Inside the monorepo, apps declare packages as "@yarlisai/<pkg>": "workspace:*". Bun workspaces symlink node_modules/@yarlisai/<pkg> to packages/<pkg>/, and the bun export condition resolves imports directly to src/index.ts:

  • No build step in dev. Editing packages/email/src/ hot-reloads the app immediately — there is no dist/ to rebuild or stale artifact to chase.
  • Docker / CD builds from source. The production image (Dockerfile.cloudrun) copies the workspace, builds with turbo, and Next.js standalone output tracing bundles exactly the package files the app imports.
  • npm is never contacted in deploys. A registry outage, a yanked version, or a broken publish cannot break a deploy — the app ships whatever is in the git tree.

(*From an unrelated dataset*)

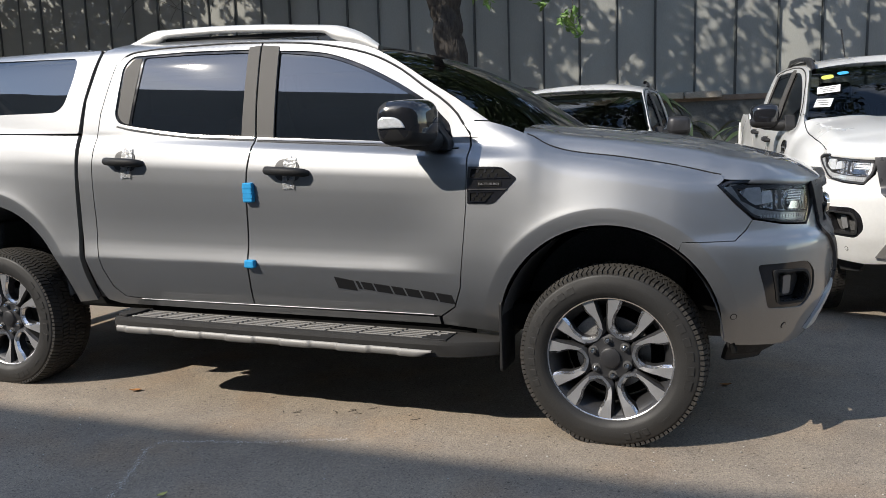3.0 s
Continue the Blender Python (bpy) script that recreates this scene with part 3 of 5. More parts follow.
def build_pickup():
    truck = thing("pickup_truck", "silver double-cab pickup with canopy, roof rails and side steps, on asphalt", "pickup")

    def both(name, mat, outline, holes=(), parent=truck, label="", **how):
        """A sheet on the right flank and its mirror image."""
        made = []
        for mirrored in (False, True):
            me = sheet(name, P, outline, holes, mirror=mirrored, **how)
            made.append(part(name, me, mat, parent if not isinstance(parent, (list, tuple)) else parent[mirrored], label))
        return made

    # doors, with glass, pillar covers and handles
    front_doors = both("front_door", PAINT, front_door_line(), [FRONT_HOLE], gap=(0.034, 0.009), label="silver front door with tinted window")
    rear_doors = both("rear_door", PAINT, rear_door_line(), [REAR_HOLE], gap=(0.034, 0.009), label="silver rear door with tinted window")
    both("window_frame", GLOSS, FRONT_HOLE, [FRONT_GLASS], front_doors, inset=0.006, depth=0.012)
    both("window_frame", GLOSS, REAR_HOLE, [REAR_GLASS, QUARTER], rear_doors, inset=0.006, depth=0.012)
    both("window_glass", TINT, FRONT_GLASS, (), front_doors, inset=0.011, depth=0.004, gap=(0.06, 0.03))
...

External mode — npm tarballs

External consumers install from npm and get the published tarball:

  • The tarball contains dist/ (plus README.md and LICENSE) — never src/. Resolution goes through the import/default conditions to dist/index.js, with types from dist/index.d.ts.
  • Builds run tsc then tsc-alias --resolve-full-paths, so emitted imports carry explicit .js extensions — Node ESM is strict about this even though bundlers are not.
  • At publish time, workspace:* dependency ranges are rewritten to real semver ranges (^x.y.z) by the publish workflow. Without that rewrite, npm install would fail on invalid semver.
  • Packages are currently published as restricted to the Yarlis npm org; public access is planned.

The external path is exercised in CI by an external-consumer smoke test that packs every package, installs the tarballs into a throwaway project with plain npm, and imports every export subpath under plain Node — no Bun, no workspace symlinks. The bun condition would otherwise mask broken dist/ artifacts from every internal consumer.

Why both

  • Deploys are immune to npm. Publishing problems (and npm outages) never block shipping the product — the app consumes source via the workspace.
  • Instant dev iteration. Source-level consumption means cross-package changes are a single hot reload, not a build-link-restart loop.
  • The framework track is decoupled. Versioning, changelogs, and publishing run through changesets and dedicated publish workflows on their own cadence, without coordinating with app releases.

The cost of the dual mode is that internal consumption can hide external breakage — which is exactly what the publint gate and the external smoke test exist to catch.